##IMAGE_1_R##The first stage of development is concerned with automated driving on the Autobahn. With no crossing traffic, no oncoming traffic, and no pedestrians, freeways present the fewest challenges to automated systems. The test car’s maneuvers are dictated by a lane keeping assistant, an adaptive cruise control system, and a lane changing assistant, with the necessary information about the car’s surroundings being collected by Bosch radar and video sensors. Findings from these tests are paving the way for driving functions that are ever more automated, such as a traffic jam pilot that fully automatically assumes control of the car at low speeds. On the way to achieving this goal, the tests are already providing valuable experience that is feeding in to improvements in emergency braking or evasion systems. “The results of these tests are helping to make driving even safer and more relaxed,” Scheider says.
Even though the technology is already in a position to deal with almost any traffic situation that might conceivably be encountered on a freeway, the drivers at the wheel of these test vehicles are nonetheless specially trained. Only associates who have internalized the safety concept and completed a special driving course are allowed to take part in the test drives. One thing they must be able to do is react quickly in potentially critical situations.
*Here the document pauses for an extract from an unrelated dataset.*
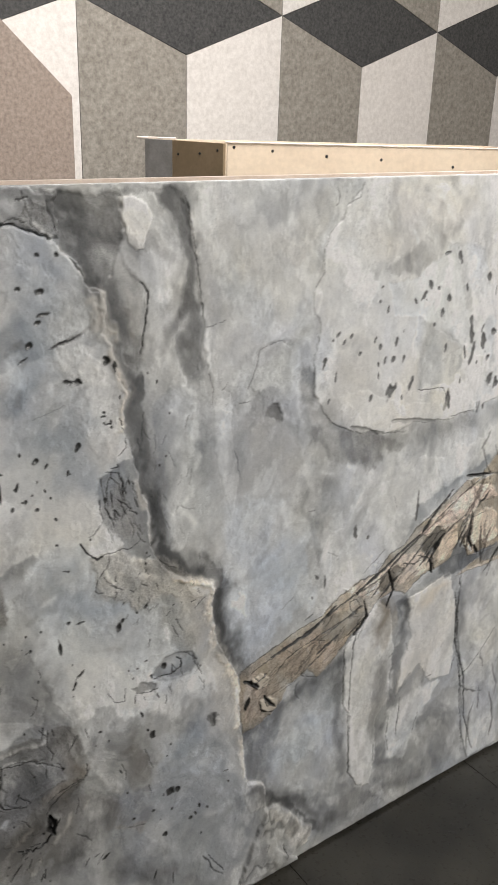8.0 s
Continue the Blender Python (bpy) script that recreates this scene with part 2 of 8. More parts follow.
def rear_partition():
    r = thing("rear_partition", "unfinished plasterboard partition with cream boards and dark screws", "partition")
    a, b, c, d = (1.235, 1.90), (1.30, 1.80), (1.357, 1.53), (2.45, 1.0)
    top = 1.474

    def board(name, p, q, inner, mat, label=""):
        (px, py), (qx, qy), t = p, q, 0.0125
        dx, dy = qx - px, qy - py
        ln = math.hypot(dx, dy)
        nx, ny = -dy / ln * t * inner, dx / ln * t * inner
        return part(name, prism([p, q, (qx + nx, qy + ny), (px + nx, py + ny)], 2, FLOOR, top, 0.001), mat, r, label)
    board("long_board", c, d, 1, BOARD)
    board("end_board", b, (c[0] - 0.002, c[1] + 0.006), -1, SHADED_BOARD, "plasterboard end, its shade in the brown colour")
    board("coated_board", a, (b[0] - 0.002, b[1] + 0.004), -1, GREY_COAT, "grey plastered end board")
    board("back_board", (a[0] + 0.02, a[1] + 0.02), (2.58, 1.42), -1, BOARD)
    board("far_board", (d[0] + 0.002, d[1] + 0.002), (2.582, 1.405), 1, BOARD)
    part("top_edge", prism([(c[0] - 0.004, c[1] - 0.002), (d[0], d[1] - 0.002), (d[0], d[1] + 0.014), (c[0] - 0.004, c[1] + 0.014)], 2, top + 0.001, top + 0.007, 0.002), EDGE, r, "torn white paper edge")
    part("top_edge", prism([(a[0] - 0.03, a[1] + 0.02), (b[0] + 0.01, b[1] + 0.004), (b[0] + 0.018, b[1] + 0.02), (a[0] - 0.022, a[1] + 0.036)], 2, top + 0.001, top + 0.008, 0.002), EDGE, r, "torn white paper edge")

    def screw(p, q, f, z, proud=0.0012):
        x, y = p[0] + (q[0] - p[0]) * f, p[1] + (q[1] - p[1]) * f
        dx, dy = q[0] - p[0], q[1] - p[1]
        ln = math.hypot(dx, dy)
        out = Vector((dy / ln, -dx / ln, 0))
        if out.y > 0.3:
            out = -out
        bm = bmesh.new()
        bmesh.ops.create_cone(bm, segments=12, radius1=0.0055, radius2=0.004, depth=0.002, cap_ends=True)
        ob = part("screw", bm, SCREW, r)
        ob.matrix_world = Matrix.Translation(Vector((x, y, z)) + out * proud) @ out.to_track_quat("Z", "Y").to_matrix().to_4x4()
    for f, z in ((0.02, 1.462), (0.135, 1.452), (0.30, 1.438), (0.47, 1.43), (0.70, 1.41), (0.9, 1.40)):
        screw(c, d, f, z)
    for f, z in ((0.12, 1.426), (0.54, 1.434), (0.87, 1.449)):
        screw(b, c, f, z, 0.0137)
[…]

A good 5,000 engineers work at Bosch to develop ever more powerful safety and assistance systems which form the foundation for automated driving. The project team responsible is now working to safely integrate these future functions with a car’s sensors, control units, and actuators to form a unified system. They are working toward this aim in two places: in Palo Alto, California, engineers are driving the development of functions, while systems integration is being done in Abstatt, near Stuttgart in Germany.